En su libro Elogio y nostalgia de Toledo, cuenta Gregorio Marañón una anécdota de Pérez Galdós, a quien conoció bien, que me resulta entrañable. Por eso la copio aquí:
LA PIEDRA EN LA BICHA
Símbolo del amor de Galdós a la Catedral es una pequeña historia, en la que bajo el aire de infantil travesura que tantas veces tomaban sus expansiones, aun siendo ya viejo, puede encontrarse la expresión de un ansia subconsciente de unir su personalidad efímera a la inmortal perennidad del monumento. En la fuente de los Doce Caños recogió un día una piedrecilla, pulida como un diamante, y quiso dejarla en la iglesia donde nadie la pudiera descubrir ni quitar. Para ello, con la complicidad del campanero, a la hora en que la nave estaba solitaria, introdujeron, con no poco esfuerzo, la pedrezuela en la boca de una de las bichas de bronce que sostienen el cuerpo del púlpito del Evangelio, en el crucero de la Catedral.
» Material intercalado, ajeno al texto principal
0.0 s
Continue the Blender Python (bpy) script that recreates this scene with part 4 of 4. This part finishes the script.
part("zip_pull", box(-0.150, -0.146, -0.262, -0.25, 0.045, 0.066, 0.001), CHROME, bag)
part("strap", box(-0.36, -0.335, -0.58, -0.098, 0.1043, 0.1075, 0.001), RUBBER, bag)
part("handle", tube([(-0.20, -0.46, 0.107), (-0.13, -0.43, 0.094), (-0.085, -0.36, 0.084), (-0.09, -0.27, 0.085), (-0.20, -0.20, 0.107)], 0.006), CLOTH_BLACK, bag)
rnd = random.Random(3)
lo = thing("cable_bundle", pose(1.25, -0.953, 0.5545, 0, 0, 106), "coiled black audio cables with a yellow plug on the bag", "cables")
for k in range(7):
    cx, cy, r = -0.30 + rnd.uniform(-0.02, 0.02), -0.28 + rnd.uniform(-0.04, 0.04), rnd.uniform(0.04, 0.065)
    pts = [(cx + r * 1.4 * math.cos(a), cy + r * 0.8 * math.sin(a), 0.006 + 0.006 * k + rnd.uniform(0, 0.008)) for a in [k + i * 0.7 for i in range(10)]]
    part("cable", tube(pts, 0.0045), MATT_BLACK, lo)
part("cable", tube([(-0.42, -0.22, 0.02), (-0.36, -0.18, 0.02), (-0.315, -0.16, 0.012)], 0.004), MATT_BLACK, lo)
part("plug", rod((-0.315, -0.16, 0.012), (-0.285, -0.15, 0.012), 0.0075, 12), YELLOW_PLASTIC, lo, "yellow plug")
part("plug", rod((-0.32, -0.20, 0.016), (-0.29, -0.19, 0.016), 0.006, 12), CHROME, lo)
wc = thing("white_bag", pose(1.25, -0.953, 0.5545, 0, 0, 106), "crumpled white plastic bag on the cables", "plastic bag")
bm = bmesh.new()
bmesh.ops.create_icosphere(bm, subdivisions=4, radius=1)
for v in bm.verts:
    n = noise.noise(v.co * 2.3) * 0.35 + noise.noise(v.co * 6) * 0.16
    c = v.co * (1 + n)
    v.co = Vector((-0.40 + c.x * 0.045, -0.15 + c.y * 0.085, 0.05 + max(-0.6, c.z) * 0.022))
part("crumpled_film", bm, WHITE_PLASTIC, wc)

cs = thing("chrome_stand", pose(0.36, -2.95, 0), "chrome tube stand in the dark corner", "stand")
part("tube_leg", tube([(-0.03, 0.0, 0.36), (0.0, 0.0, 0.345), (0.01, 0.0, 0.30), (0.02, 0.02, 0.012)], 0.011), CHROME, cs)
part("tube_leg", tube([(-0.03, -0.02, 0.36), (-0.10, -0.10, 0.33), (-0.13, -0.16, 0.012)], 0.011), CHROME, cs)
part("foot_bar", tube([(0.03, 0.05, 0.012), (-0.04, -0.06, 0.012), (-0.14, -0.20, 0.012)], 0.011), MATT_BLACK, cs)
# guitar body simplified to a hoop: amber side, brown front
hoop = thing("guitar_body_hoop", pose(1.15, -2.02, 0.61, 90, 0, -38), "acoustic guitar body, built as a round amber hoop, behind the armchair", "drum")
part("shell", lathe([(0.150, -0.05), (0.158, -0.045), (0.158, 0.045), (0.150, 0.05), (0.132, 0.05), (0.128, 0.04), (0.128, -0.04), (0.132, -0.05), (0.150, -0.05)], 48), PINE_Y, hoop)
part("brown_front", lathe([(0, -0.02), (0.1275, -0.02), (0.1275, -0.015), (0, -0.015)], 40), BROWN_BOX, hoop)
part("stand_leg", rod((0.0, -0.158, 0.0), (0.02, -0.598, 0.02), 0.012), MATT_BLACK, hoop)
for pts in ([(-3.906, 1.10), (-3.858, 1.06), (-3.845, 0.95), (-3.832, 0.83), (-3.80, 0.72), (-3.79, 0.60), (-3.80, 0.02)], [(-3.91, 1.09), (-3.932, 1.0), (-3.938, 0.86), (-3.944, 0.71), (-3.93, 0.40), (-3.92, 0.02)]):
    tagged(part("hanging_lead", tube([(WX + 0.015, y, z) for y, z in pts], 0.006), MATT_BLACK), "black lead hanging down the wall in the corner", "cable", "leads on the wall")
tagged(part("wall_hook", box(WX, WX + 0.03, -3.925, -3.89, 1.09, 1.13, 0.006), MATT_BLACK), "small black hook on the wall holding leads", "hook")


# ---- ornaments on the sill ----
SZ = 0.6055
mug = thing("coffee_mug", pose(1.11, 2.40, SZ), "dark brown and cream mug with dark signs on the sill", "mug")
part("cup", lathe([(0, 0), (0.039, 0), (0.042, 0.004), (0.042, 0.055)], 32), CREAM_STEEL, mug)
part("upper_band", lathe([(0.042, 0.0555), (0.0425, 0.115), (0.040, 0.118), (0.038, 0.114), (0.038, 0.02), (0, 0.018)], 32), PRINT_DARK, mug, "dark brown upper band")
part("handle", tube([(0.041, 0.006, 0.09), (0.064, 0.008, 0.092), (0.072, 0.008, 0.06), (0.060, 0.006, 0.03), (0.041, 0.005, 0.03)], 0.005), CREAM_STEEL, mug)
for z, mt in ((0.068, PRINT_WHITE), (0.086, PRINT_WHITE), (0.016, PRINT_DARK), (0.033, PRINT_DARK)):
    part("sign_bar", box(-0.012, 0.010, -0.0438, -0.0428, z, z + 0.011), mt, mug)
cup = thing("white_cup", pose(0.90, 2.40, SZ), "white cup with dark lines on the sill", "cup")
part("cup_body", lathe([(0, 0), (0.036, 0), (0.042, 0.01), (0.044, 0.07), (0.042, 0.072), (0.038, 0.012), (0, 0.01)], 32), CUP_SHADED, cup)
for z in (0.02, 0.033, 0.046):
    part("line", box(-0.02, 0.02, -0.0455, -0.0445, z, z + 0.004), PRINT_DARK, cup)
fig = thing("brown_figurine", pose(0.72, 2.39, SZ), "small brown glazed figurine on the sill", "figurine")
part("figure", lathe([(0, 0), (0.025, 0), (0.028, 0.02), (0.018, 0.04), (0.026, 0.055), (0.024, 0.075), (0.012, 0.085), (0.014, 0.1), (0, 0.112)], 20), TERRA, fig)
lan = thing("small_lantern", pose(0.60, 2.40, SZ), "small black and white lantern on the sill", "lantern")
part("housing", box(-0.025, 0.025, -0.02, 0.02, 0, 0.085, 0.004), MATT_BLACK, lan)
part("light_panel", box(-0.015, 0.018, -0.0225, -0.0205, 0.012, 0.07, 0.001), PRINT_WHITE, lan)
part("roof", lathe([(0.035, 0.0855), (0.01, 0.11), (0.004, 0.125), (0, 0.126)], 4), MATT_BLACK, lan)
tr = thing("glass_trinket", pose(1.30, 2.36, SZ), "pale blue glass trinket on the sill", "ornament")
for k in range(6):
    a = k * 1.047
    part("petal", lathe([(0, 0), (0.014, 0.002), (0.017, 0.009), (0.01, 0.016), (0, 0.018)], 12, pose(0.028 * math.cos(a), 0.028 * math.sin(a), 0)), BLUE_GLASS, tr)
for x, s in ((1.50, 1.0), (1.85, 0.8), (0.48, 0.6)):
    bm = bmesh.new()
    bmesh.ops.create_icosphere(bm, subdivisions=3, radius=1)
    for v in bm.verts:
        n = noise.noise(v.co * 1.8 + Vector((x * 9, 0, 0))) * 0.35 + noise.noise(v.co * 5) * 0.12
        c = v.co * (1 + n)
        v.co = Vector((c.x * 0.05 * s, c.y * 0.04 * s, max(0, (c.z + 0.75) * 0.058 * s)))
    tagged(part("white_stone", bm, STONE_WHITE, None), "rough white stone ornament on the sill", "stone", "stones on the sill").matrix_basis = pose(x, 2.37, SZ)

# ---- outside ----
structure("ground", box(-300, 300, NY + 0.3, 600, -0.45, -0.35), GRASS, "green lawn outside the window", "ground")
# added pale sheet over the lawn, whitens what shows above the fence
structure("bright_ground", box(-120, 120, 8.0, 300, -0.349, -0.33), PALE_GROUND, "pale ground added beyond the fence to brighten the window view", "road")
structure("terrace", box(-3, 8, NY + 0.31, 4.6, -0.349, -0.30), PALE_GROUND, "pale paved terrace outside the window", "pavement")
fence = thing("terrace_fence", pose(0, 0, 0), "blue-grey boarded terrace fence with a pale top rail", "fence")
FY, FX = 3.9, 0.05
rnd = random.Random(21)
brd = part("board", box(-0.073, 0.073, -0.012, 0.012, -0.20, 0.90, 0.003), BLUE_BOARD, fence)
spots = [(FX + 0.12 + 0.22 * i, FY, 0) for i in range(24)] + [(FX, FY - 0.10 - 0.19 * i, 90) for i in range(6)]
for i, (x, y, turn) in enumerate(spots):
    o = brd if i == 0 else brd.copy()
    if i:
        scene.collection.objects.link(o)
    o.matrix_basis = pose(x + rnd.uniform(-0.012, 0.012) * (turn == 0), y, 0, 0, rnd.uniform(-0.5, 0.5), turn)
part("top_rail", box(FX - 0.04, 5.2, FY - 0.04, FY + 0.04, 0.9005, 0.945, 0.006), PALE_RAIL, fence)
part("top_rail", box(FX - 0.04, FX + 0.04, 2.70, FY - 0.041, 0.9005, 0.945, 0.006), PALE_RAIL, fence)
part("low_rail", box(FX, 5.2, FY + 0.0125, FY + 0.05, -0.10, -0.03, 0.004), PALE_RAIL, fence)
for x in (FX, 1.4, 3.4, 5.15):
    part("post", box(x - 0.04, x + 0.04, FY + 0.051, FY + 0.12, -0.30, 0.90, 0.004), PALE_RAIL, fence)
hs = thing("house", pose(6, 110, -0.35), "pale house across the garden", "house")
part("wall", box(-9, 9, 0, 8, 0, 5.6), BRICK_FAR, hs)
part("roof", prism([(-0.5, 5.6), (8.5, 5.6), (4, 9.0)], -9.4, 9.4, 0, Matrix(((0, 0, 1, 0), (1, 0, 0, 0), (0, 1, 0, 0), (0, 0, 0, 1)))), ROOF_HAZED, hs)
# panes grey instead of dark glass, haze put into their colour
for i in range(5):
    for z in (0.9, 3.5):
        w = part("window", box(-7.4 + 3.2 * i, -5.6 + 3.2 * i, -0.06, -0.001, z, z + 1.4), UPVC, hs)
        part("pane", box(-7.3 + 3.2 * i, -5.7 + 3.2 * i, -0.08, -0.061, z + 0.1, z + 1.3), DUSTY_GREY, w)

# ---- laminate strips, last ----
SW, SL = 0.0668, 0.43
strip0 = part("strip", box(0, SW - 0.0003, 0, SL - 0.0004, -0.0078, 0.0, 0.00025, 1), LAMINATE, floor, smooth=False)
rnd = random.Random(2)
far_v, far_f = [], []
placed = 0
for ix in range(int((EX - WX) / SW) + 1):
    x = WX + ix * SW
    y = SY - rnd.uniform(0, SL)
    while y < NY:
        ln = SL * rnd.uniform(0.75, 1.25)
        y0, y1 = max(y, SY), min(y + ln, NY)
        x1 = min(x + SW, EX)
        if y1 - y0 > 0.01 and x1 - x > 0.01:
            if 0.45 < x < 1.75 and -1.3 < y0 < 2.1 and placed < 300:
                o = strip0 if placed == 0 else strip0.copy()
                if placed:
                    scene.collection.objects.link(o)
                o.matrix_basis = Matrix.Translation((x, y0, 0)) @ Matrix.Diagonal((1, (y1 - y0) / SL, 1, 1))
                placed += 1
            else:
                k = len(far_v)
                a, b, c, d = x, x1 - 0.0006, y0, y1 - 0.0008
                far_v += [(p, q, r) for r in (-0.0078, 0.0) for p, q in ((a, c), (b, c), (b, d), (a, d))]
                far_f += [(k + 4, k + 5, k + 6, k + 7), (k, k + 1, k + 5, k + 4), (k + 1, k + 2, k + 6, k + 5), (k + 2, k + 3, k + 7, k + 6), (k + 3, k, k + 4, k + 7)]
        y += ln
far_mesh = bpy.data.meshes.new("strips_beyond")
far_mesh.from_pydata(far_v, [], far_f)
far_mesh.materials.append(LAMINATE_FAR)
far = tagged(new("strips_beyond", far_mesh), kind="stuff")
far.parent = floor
Bastaba explorar con el dedo meñique las fauces del pequeño monstruo para tocar allá adentro el canto de Galdós. Su mano guió la mía, con satisfacción que no olvidaré nunca, la primera vez que me confió el secreto; y recuerdo que yo era tan pequeño que tuve que subirme en una silla para cumplir el rito.
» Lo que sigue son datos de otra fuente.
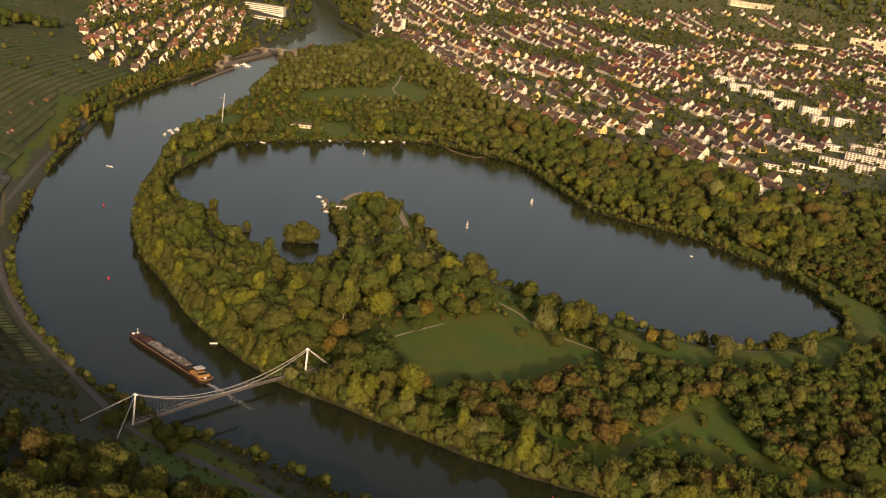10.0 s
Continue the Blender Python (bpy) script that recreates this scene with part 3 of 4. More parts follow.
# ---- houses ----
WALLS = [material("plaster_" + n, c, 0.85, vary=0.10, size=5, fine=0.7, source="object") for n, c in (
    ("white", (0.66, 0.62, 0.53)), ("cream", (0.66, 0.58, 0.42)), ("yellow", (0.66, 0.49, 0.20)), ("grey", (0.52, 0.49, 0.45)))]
ROOFS = [material("tiles_" + n, c, 0.85, vary=0.22, size=4, fine=0.5, source="object") for n, c in (
    ("brown", (0.098, 0.064, 0.048)), ("red", (0.150, 0.068, 0.044)), ("dark", (0.072, 0.060, 0.054)), ("rust", (0.25, 0.092, 0.046)))]
M_GLASS = material("window_glass", (0.030, 0.032, 0.034), 0.05, vary=0.2, size=3, fine=0.5, spec=0.6)
M_FLAT = material("roof_gravel", (0.21, 0.185, 0.16), 0.95, vary=0.2, size=6, fine=0.8)
M_CHIM = material("chimney_brick", (0.24, 0.13, 0.09), 0.9, vary=0.2, size=1, fine=0.3)


def gable_walls(bm, w, l, eave, ridge):
    """Walls of a gabled house, ridge along y."""
    a = [bm.verts.new(p) for p in ((-w / 2, -l / 2, -2), (w / 2, -l / 2, -2), (w / 2, -l / 2, eave), (0, -l / 2, ridge), (-w / 2, -l / 2, eave))]
    b = [bm.verts.new((v.co.x, l / 2, v.co.z)) for v in a]
    bm.faces.new(a)
    bm.faces.new(b[::-1])
    bm.faces.new((a[0], a[4], b[4], b[0]))
    bm.faces.new((a[1], b[1], b[2], a[2]))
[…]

Ahora la piedra ha sido extraída, y seguramente por mi culpa, pues no tuve la continencia suficiente para guardar el secreto, e hice que la tocasen demasiadas personas entre las muchas devotas del gran creador a quienes, en tantos años, he servido de guía toledano. Hasta presumo quién dio la orden de extirpar la profana reliquia, que no era profana, porque el hombre que la puso allí sentía, ya lo he dicho, la emoción religiosa de España, que en Toledo tiene su más alto símbolo, con la misma profundidad que los obreros medievales que, sillar sobre sillar, alzaron la bóveda del crucero, como una oración que aspirase a no extinguirse a través de la Eternidad.